◆ Data provided
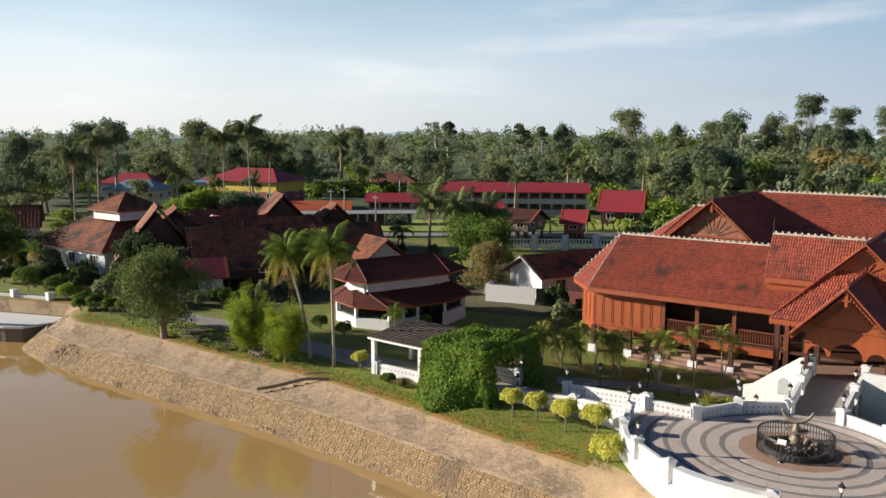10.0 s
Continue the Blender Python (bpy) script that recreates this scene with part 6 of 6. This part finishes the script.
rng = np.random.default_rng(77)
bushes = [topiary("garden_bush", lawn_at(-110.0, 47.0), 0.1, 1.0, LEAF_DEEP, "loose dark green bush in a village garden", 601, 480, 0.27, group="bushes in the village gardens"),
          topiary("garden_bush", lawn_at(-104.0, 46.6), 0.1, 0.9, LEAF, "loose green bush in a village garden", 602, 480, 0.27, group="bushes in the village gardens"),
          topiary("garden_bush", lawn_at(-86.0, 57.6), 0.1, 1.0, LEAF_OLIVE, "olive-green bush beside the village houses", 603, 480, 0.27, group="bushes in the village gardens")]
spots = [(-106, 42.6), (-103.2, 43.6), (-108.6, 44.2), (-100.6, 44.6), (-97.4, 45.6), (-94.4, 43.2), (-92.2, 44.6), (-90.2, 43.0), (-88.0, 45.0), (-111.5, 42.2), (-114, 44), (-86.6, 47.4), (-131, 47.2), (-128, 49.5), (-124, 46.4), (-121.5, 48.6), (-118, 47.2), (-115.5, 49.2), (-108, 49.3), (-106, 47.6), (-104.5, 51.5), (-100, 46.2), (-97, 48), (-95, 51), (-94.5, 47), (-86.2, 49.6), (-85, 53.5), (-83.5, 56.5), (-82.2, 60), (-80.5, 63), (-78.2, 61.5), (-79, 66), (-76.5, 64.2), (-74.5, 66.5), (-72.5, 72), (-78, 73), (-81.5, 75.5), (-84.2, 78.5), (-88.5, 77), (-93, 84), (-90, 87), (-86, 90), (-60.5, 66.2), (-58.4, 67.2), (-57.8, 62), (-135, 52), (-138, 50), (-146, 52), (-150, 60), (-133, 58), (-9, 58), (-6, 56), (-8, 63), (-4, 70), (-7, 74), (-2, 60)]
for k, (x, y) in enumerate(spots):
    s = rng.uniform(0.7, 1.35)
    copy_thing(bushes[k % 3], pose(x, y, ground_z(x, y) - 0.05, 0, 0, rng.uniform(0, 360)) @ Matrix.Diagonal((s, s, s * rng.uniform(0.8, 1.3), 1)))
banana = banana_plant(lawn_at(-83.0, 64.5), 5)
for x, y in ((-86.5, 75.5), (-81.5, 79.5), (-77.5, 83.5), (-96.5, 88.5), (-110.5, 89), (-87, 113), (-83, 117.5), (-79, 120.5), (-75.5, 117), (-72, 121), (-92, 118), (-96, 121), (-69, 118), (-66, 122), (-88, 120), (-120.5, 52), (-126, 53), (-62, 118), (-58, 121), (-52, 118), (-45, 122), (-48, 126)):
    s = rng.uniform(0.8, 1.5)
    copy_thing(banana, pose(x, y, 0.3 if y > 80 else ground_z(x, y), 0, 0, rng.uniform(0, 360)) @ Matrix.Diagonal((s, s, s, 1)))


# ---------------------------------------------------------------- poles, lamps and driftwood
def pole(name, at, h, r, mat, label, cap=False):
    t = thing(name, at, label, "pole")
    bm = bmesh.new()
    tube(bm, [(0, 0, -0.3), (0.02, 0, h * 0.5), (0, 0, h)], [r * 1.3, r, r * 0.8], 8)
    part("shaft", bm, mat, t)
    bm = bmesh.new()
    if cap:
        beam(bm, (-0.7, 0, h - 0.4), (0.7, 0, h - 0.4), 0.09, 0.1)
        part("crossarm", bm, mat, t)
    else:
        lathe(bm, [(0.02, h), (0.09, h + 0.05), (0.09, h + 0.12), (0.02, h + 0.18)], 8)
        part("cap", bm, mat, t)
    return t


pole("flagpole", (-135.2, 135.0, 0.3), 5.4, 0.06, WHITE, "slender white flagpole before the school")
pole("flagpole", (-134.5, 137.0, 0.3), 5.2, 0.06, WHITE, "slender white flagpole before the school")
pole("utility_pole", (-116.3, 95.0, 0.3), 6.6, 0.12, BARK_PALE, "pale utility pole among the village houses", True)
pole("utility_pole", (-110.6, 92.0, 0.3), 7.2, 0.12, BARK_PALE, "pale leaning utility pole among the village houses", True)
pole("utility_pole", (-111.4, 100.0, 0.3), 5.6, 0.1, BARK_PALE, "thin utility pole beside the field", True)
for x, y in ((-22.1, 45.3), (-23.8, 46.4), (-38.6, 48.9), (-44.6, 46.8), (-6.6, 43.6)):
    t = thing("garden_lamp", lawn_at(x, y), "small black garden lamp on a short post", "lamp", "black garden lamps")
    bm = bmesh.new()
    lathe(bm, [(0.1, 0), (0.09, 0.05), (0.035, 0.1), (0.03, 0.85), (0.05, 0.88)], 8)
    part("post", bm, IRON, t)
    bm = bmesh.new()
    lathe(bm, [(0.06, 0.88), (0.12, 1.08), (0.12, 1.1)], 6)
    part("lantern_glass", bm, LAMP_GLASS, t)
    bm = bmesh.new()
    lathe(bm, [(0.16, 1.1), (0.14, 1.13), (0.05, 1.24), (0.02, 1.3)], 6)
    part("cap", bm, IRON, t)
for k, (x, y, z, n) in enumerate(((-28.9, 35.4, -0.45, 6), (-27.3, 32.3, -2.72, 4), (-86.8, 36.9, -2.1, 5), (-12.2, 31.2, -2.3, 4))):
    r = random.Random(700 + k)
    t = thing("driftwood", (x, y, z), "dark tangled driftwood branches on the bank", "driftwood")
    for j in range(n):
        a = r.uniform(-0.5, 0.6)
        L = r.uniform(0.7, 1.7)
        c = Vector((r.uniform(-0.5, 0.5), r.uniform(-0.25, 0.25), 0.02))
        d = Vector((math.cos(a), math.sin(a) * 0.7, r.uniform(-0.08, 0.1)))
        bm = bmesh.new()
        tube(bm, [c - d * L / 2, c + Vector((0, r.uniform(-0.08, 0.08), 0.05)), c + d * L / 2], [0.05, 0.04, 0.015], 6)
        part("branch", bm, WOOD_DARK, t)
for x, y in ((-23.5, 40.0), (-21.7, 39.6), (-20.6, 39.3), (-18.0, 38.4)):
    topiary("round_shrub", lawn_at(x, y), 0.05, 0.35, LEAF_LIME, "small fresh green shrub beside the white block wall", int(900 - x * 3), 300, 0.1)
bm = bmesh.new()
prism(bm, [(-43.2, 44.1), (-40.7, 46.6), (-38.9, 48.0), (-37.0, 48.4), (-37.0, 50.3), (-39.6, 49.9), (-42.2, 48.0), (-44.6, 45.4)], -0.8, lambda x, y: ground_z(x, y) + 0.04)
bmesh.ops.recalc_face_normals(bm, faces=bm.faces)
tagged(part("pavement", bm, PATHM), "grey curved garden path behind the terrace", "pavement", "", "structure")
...
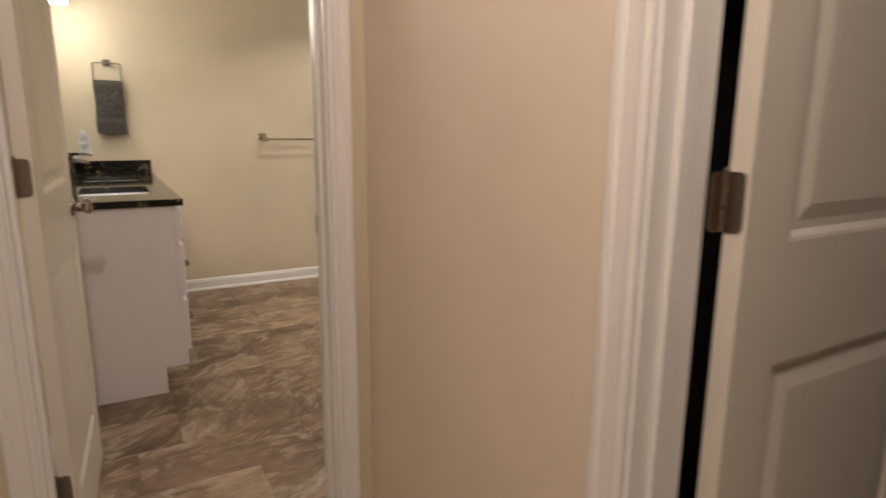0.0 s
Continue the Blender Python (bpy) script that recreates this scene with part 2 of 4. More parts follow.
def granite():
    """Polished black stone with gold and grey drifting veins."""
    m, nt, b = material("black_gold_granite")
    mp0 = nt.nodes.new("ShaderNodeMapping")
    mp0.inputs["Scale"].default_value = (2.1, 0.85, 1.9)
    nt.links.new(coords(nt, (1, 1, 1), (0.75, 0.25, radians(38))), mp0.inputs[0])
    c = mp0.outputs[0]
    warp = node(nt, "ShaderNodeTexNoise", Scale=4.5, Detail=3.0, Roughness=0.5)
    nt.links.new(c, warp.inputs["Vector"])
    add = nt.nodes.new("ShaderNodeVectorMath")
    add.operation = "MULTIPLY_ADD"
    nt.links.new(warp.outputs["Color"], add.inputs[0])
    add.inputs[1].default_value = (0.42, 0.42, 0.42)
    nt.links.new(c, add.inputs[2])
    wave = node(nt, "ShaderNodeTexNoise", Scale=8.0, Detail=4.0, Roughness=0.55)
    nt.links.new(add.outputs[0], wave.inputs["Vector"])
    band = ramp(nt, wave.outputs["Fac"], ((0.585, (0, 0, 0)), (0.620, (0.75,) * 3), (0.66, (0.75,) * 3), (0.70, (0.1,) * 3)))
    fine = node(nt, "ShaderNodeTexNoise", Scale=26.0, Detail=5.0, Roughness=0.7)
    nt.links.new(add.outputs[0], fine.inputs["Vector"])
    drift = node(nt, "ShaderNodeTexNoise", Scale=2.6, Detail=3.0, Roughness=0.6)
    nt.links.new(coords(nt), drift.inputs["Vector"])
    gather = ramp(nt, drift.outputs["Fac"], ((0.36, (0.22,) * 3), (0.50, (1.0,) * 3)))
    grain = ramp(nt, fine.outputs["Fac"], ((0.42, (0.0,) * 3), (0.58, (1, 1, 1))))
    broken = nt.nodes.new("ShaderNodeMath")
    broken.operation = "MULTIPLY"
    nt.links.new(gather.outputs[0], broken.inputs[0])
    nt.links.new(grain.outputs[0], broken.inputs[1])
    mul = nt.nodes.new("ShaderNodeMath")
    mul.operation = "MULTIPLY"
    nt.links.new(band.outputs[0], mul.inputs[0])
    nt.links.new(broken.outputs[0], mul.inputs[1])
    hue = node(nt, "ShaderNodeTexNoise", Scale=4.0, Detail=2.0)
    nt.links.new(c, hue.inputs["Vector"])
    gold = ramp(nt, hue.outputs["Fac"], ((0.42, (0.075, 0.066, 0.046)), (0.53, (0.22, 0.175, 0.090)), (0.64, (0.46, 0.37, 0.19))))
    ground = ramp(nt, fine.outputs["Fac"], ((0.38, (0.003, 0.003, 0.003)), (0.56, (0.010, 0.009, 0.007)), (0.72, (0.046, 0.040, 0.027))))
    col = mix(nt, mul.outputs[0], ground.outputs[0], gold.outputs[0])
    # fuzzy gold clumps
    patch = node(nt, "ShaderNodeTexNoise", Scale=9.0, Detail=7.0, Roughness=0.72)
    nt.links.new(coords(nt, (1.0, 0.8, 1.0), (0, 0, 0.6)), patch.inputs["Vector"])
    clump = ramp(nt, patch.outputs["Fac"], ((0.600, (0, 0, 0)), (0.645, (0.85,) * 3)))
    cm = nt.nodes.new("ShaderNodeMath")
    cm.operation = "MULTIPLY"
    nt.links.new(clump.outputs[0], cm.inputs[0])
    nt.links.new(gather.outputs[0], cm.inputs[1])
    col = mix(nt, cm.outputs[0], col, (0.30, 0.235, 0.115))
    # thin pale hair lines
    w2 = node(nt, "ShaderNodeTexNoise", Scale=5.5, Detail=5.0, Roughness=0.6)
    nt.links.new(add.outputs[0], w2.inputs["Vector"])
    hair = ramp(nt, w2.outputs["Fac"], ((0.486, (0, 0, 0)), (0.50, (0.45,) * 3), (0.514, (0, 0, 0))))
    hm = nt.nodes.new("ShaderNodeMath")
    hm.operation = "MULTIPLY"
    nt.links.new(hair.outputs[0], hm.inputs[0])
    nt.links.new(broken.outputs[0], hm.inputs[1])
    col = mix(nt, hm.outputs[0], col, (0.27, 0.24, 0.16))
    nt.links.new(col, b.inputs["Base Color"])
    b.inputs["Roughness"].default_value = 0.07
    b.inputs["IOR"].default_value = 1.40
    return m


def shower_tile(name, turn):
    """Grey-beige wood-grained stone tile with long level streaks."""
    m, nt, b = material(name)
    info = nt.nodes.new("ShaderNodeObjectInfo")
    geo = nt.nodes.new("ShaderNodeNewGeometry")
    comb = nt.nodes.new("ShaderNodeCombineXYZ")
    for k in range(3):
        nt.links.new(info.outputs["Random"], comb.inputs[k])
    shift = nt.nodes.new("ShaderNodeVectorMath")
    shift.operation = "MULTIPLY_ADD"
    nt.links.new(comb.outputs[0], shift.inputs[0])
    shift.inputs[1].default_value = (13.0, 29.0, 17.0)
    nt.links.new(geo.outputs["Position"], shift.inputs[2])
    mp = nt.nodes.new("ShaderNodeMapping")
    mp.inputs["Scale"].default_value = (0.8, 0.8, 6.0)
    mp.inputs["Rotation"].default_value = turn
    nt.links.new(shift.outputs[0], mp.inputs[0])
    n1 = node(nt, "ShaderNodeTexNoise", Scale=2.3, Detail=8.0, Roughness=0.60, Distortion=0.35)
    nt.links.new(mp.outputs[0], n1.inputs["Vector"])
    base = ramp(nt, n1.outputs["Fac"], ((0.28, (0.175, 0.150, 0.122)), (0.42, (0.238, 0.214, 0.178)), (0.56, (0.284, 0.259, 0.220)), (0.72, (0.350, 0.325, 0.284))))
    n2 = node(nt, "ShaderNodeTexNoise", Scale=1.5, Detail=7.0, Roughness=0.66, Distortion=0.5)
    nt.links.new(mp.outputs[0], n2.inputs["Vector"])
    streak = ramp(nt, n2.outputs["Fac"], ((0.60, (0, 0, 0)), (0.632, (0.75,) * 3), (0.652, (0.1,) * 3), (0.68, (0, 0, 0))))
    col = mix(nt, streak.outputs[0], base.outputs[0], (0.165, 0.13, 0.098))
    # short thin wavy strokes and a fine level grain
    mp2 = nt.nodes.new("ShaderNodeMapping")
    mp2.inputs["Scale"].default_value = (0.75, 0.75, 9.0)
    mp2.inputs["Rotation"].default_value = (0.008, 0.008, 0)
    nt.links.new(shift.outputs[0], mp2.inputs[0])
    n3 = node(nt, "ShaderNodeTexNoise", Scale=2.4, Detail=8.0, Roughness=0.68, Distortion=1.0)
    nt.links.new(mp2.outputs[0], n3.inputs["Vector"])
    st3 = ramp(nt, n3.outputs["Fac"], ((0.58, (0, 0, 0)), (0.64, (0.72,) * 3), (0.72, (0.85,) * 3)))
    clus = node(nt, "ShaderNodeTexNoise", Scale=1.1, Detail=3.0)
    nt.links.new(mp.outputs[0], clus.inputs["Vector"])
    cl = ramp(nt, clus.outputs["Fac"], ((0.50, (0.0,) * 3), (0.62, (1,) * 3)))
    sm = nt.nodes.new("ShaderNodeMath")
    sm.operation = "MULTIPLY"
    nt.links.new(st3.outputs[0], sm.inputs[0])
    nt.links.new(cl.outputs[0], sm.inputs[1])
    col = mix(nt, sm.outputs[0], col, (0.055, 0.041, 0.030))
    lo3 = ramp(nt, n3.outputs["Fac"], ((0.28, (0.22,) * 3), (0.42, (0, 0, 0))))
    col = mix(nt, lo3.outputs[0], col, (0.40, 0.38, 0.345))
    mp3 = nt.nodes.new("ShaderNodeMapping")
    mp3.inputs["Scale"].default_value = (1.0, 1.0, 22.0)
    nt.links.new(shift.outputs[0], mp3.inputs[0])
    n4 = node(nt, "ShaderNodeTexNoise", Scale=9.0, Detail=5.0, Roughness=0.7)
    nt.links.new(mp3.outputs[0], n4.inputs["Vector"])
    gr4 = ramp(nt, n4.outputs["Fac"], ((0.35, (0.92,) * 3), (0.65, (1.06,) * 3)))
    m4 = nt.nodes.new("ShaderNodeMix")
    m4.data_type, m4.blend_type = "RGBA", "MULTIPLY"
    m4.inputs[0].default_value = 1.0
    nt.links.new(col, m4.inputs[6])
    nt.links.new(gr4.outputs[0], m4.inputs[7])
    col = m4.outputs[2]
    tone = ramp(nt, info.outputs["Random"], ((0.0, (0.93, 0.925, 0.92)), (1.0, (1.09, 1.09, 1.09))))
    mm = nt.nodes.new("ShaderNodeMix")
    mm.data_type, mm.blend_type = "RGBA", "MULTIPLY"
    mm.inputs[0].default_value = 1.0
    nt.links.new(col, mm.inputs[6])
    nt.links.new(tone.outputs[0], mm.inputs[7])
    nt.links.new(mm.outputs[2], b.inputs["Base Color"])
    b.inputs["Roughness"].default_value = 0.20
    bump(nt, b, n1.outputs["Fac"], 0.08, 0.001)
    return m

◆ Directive
Pick out every line with the string "that" and copy it.

◆ Worked solution
Continue the Blender Python (bpy) script that recreates this scene with part 6 of 6. This part finishes the script.
Continue the Blender Python (bpy) script that recreates this scene with part 2 of 4. More parts follow.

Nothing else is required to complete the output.